**GOAL**
Reproduce the listing exactly, with no pictures in your copy.
──────── GIVEN INFORMATION
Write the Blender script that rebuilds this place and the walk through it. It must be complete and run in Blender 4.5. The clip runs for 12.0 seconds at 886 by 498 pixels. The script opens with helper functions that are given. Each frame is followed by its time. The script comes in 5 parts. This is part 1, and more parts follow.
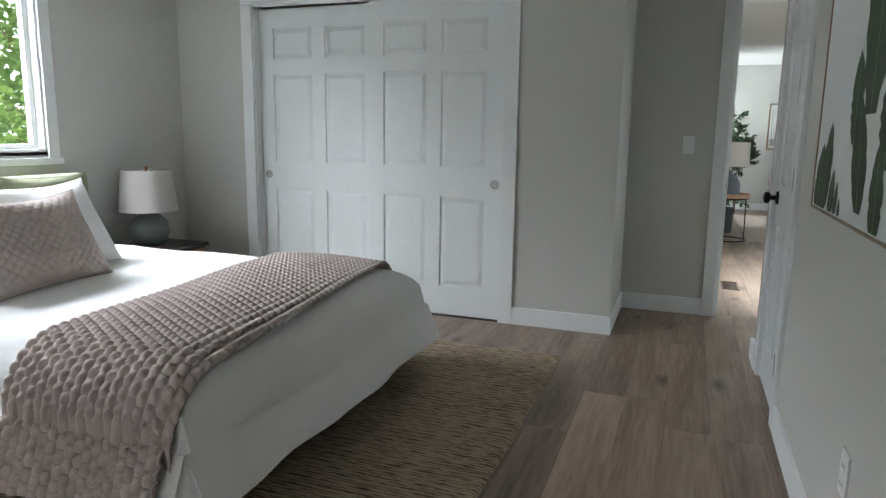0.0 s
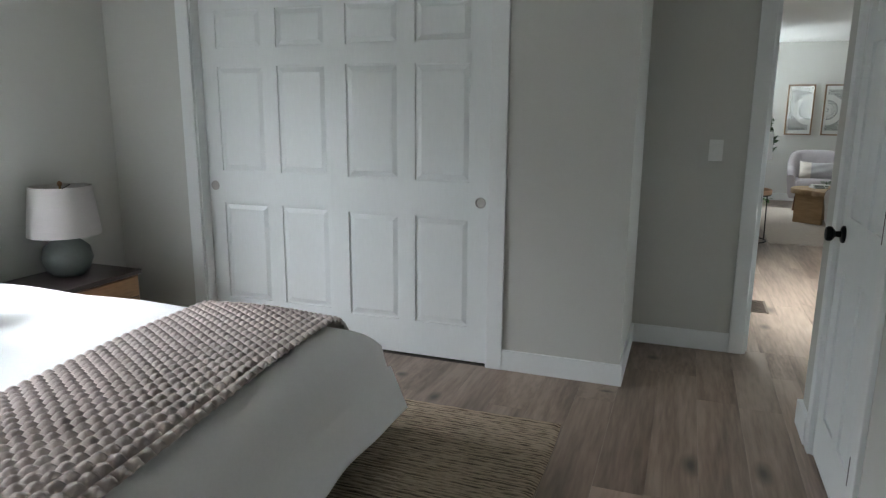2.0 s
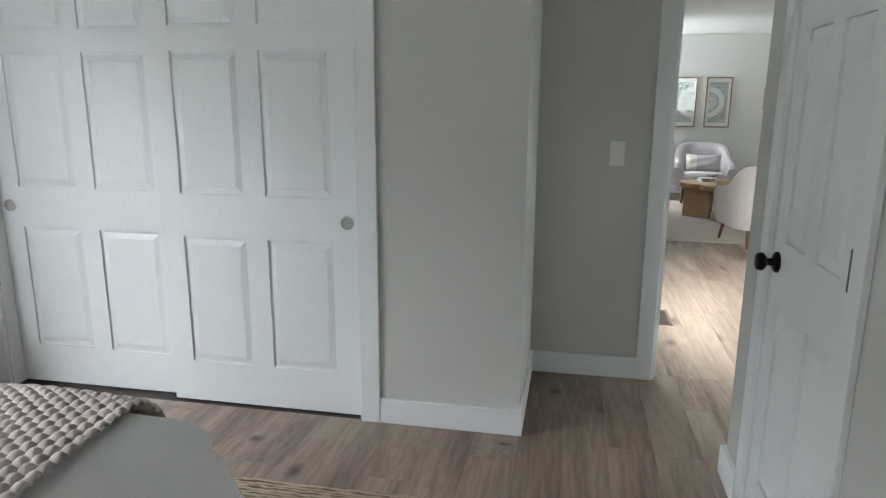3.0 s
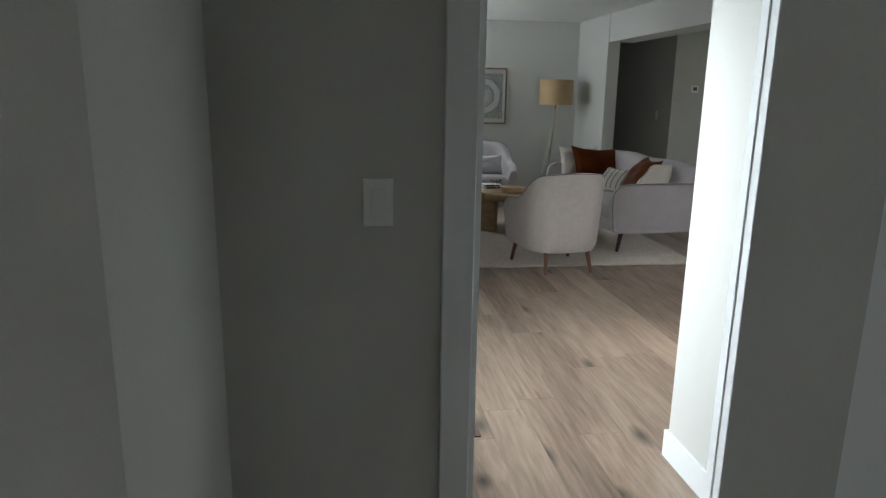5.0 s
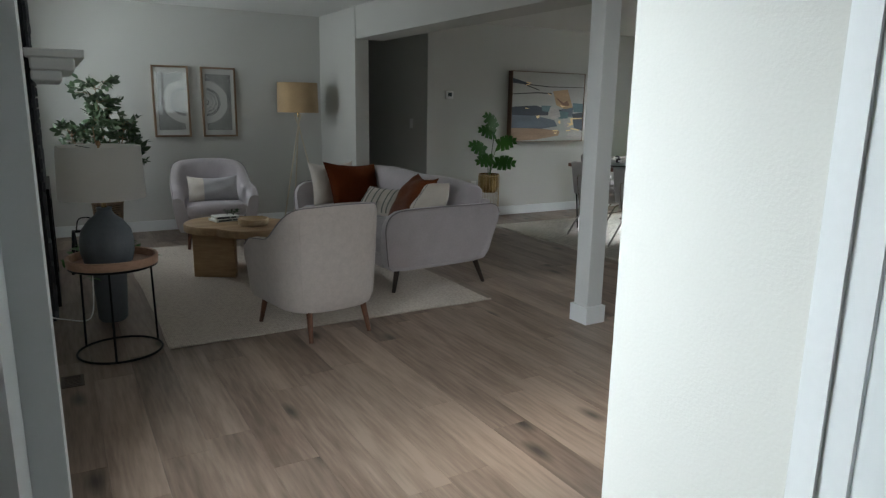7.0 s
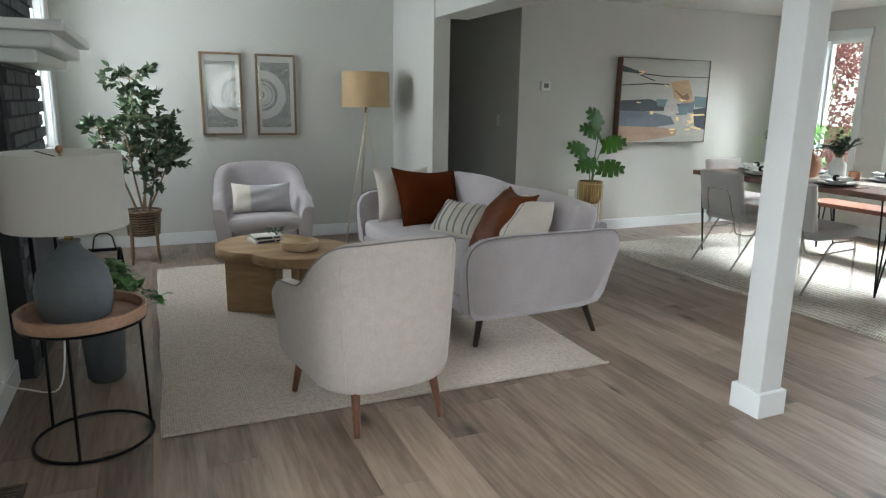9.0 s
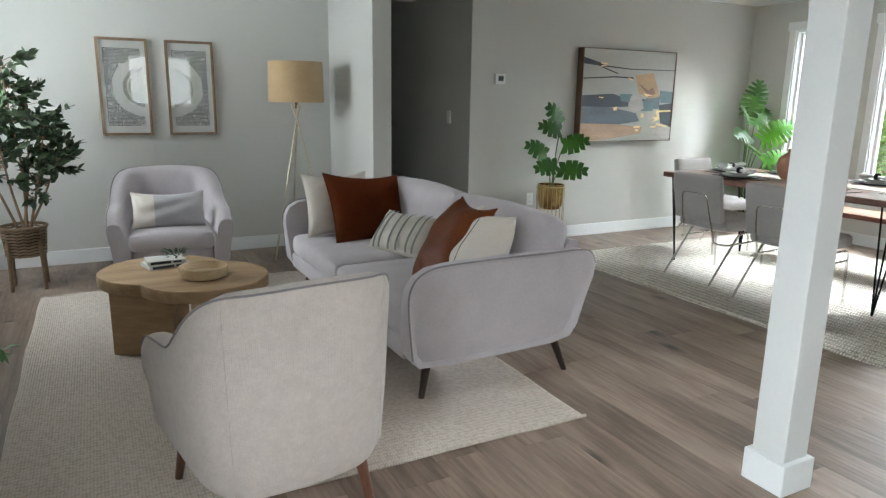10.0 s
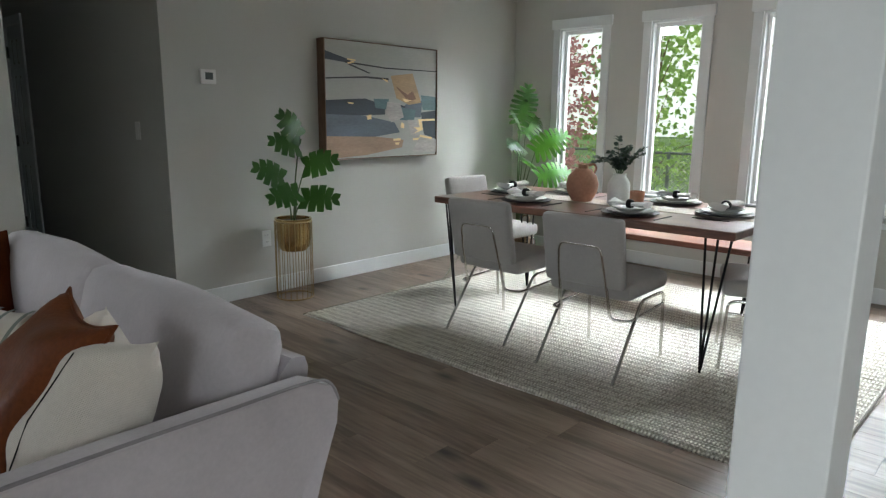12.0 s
────────────────
**RESPONSE**
Write the Blender script that rebuilds this place and the walk through it. It must be complete and run in Blender 4.5. The clip runs for 12.0 seconds at 886 by 498 pixels. The script opens with helper functions that are given. Each frame is followed by its time. The script comes in 5 parts. This is part 1, and more parts follow.
0.0 s
2.0 s
3.0 s
5.0 s
7.0 s
9.0 s
10.0 s
12.0 s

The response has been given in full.